> _Data segment_
--- Begin ---

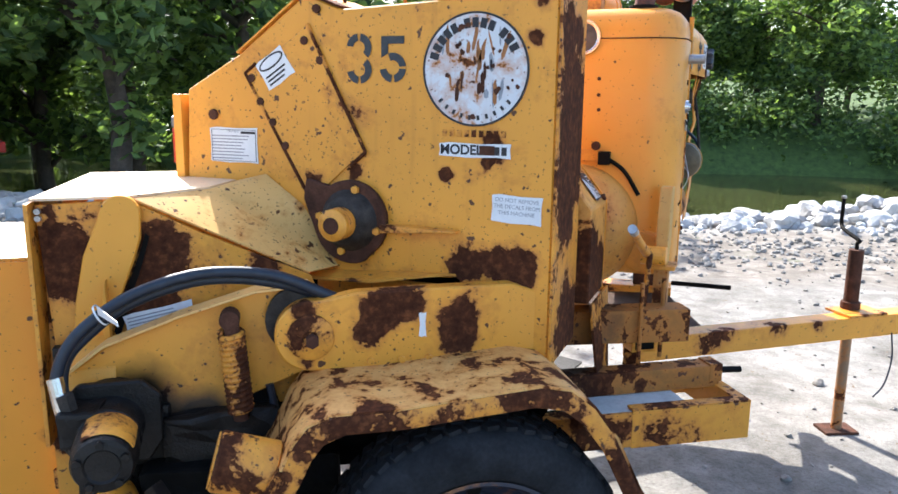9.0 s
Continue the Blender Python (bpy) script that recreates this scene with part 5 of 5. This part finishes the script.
rc = part("radiator_cap", spin(Matrix.Translation((0.07, 2.17, 1.958)), [(0.0, 0.05), (0.035, 0.05), (0.045, 0.042), (0.045, 0.03), (0.03, 0.025), (0.03, 0.0)], 24), M_STEEL, hood, "dull radiator cap", smooth=40)
part("hood_bolt", rod((0.40, 2.06, 1.955), (0.405, 2.06, 1.978), 0.012, seg=10, bev=0.003), M_STEEL, hood)

# radiator end, broken side panel
part("radiator_shell", block(I4, -0.19, 0.36, 2.20, 2.245, 0.97, 1.87, 0.02), M_COWL, chipper, "yellow radiator shell")
part("radiator_core", block(I4, -0.15, 0.34, 2.17, 2.20, 1.05, 1.80, 0.004), M_BLACK, chipper)
pn = part("side_panel", extrude_line(axes((0.0, 2.125, 0), (1, 0, 0)), [(0.43, 0.975), (0.445, 1.15), (0.46, 1.37), (0.425, 1.385), (0.45, 1.50), (0.44, 1.62), (0.47, 1.75)], 0.165, 0.006), paint("crazed_panel_paint", (0.80, 0.35, 0.05), 0.30, 9, 0.9), chipper, "bent side panel with crazed rusty paint")
part("panel_tear", rod((0.445, 2.12, 1.385), (0.445, 2.30, 1.375), 0.006, seg=8), M_BLACK, pn)
part("panel_latch", block(I4, 0.455, 0.50, 2.10, 2.20, 1.72, 1.77, 0.012), M_RUST, pn)
part("latch_hook", hose([(0.49, 2.18, 1.74), (0.50, 2.22, 1.76), (0.50, 2.26, 1.745)], 0.010, 8, 4), M_STEEL, pn)
for y in (2.19, 2.225):
    part("panel_slot", rod((0.452, y, 1.075), (0.458, y, 1.075), 0.009, seg=8), M_BLACK, pn)
part("panel_strip", block(I4, 0.40, 0.41, 2.10, 2.14, 1.12, 1.45, 0.003), M_WORN, pn)
part("panel_strip", sheet([(0.46, 2.05, 1.73), (0.46, 2.10, 1.73), (0.44, 2.10, 1.58), (0.44, 2.04, 1.60)], 0.004), M_WORN, pn)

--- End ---

> _Exercise instructions_
Please print exactly, and only, the lines from the line with "Continue the Blender" to the line with "bev=0.003), M_STEEL, hood)", both included.

> _Response for this exercise_
Continue the Blender Python (bpy) script that recreates this scene with part 5 of 5. This part finishes the script.
rc = part("radiator_cap", spin(Matrix.Translation((0.07, 2.17, 1.958)), [(0.0, 0.05), (0.035, 0.05), (0.045, 0.042), (0.045, 0.03), (0.03, 0.025), (0.03, 0.0)], 24), M_STEEL, hood, "dull radiator cap", smooth=40)
part("hood_bolt", rod((0.40, 2.06, 1.955), (0.405, 2.06, 1.978), 0.012, seg=10, bev=0.003), M_STEEL, hood)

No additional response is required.